Transcribe all of the material exactly, except for its pictures.

::::

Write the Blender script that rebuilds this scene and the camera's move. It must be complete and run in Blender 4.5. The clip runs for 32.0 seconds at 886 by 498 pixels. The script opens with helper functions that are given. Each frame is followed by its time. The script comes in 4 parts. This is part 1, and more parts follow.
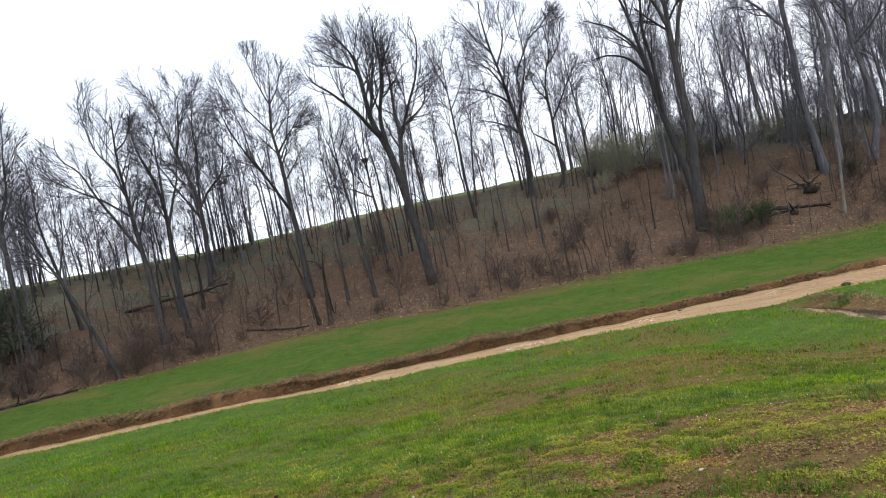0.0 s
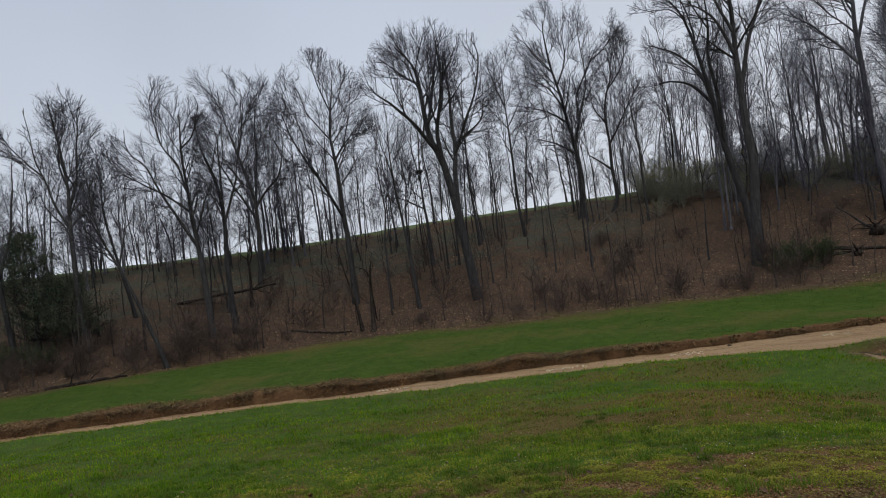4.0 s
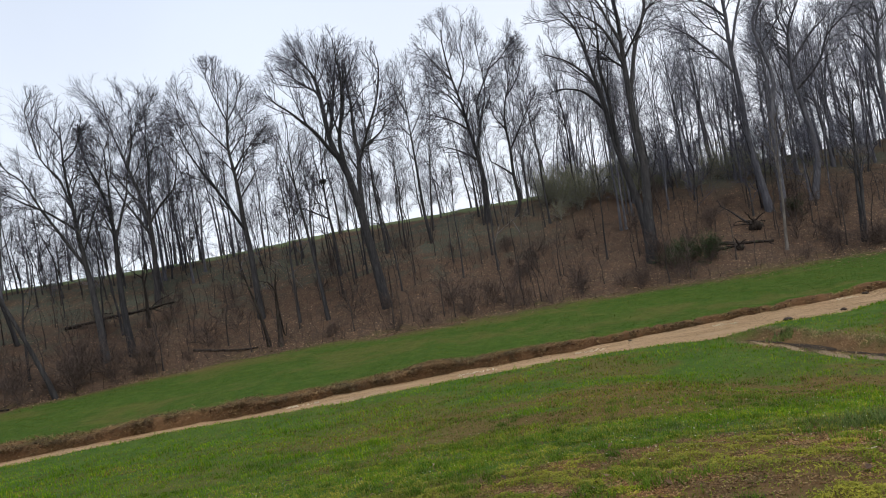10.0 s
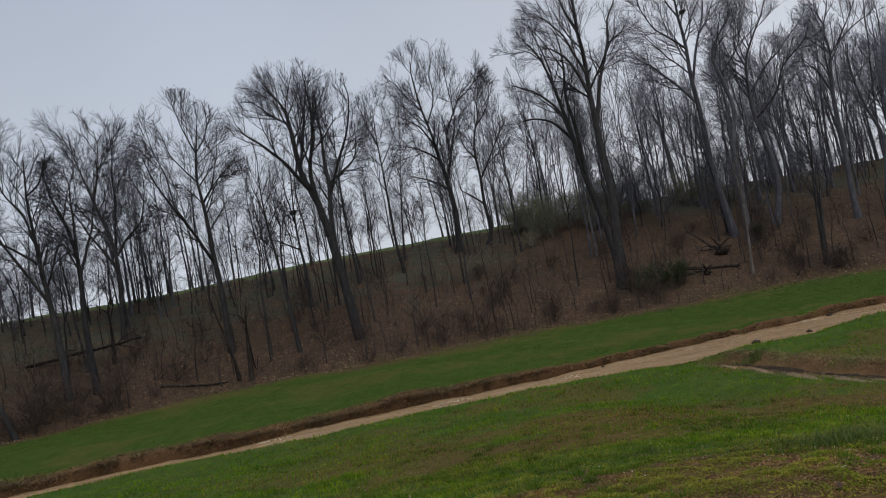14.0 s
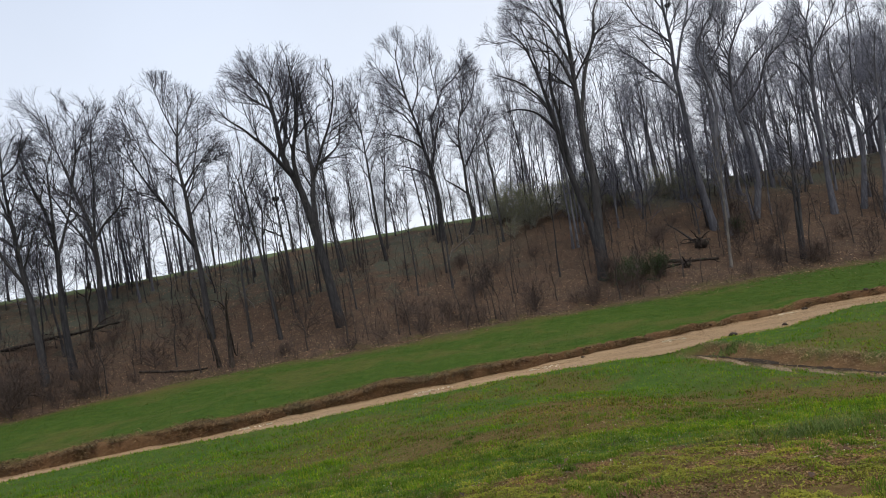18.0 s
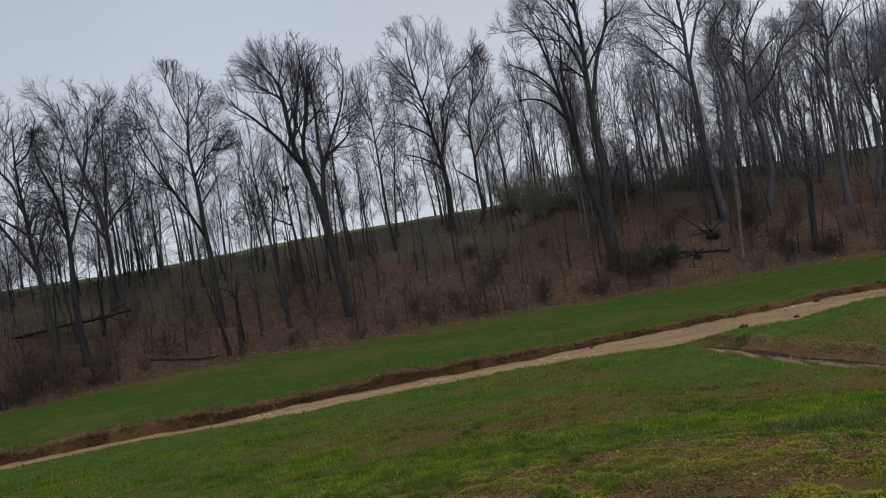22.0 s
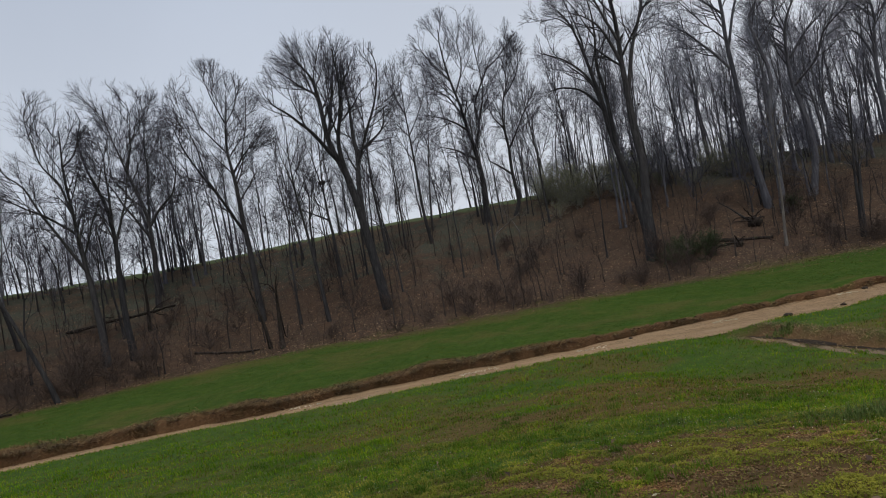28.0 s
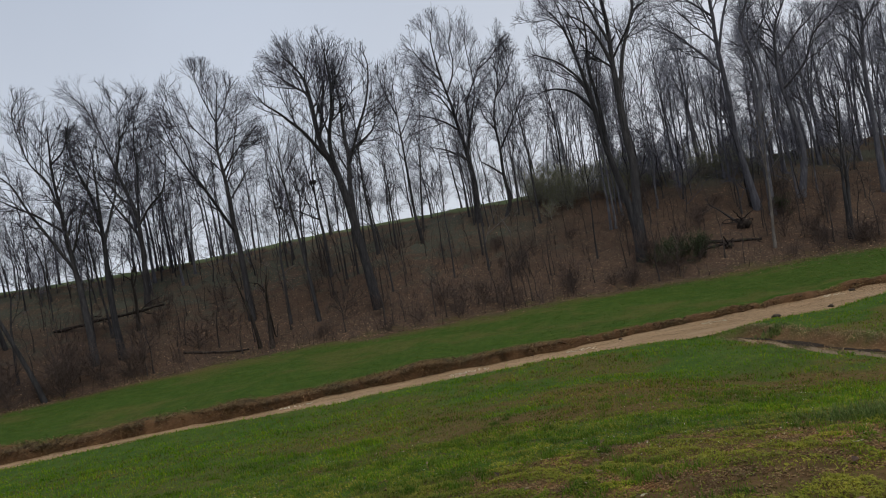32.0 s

::::

Written response
Write the Blender script that rebuilds this scene and the camera's move. It must be complete and run in Blender 4.5. The clip runs for 32.0 seconds at 886 by 498 pixels. The script opens with helper functions that are given. Each frame is followed by its time. The script comes in 4 parts. This is part 1, and more parts follow.
0.0 s
4.0 s
10.0 s
14.0 s
18.0 s
22.0 s
28.0 s
32.0 s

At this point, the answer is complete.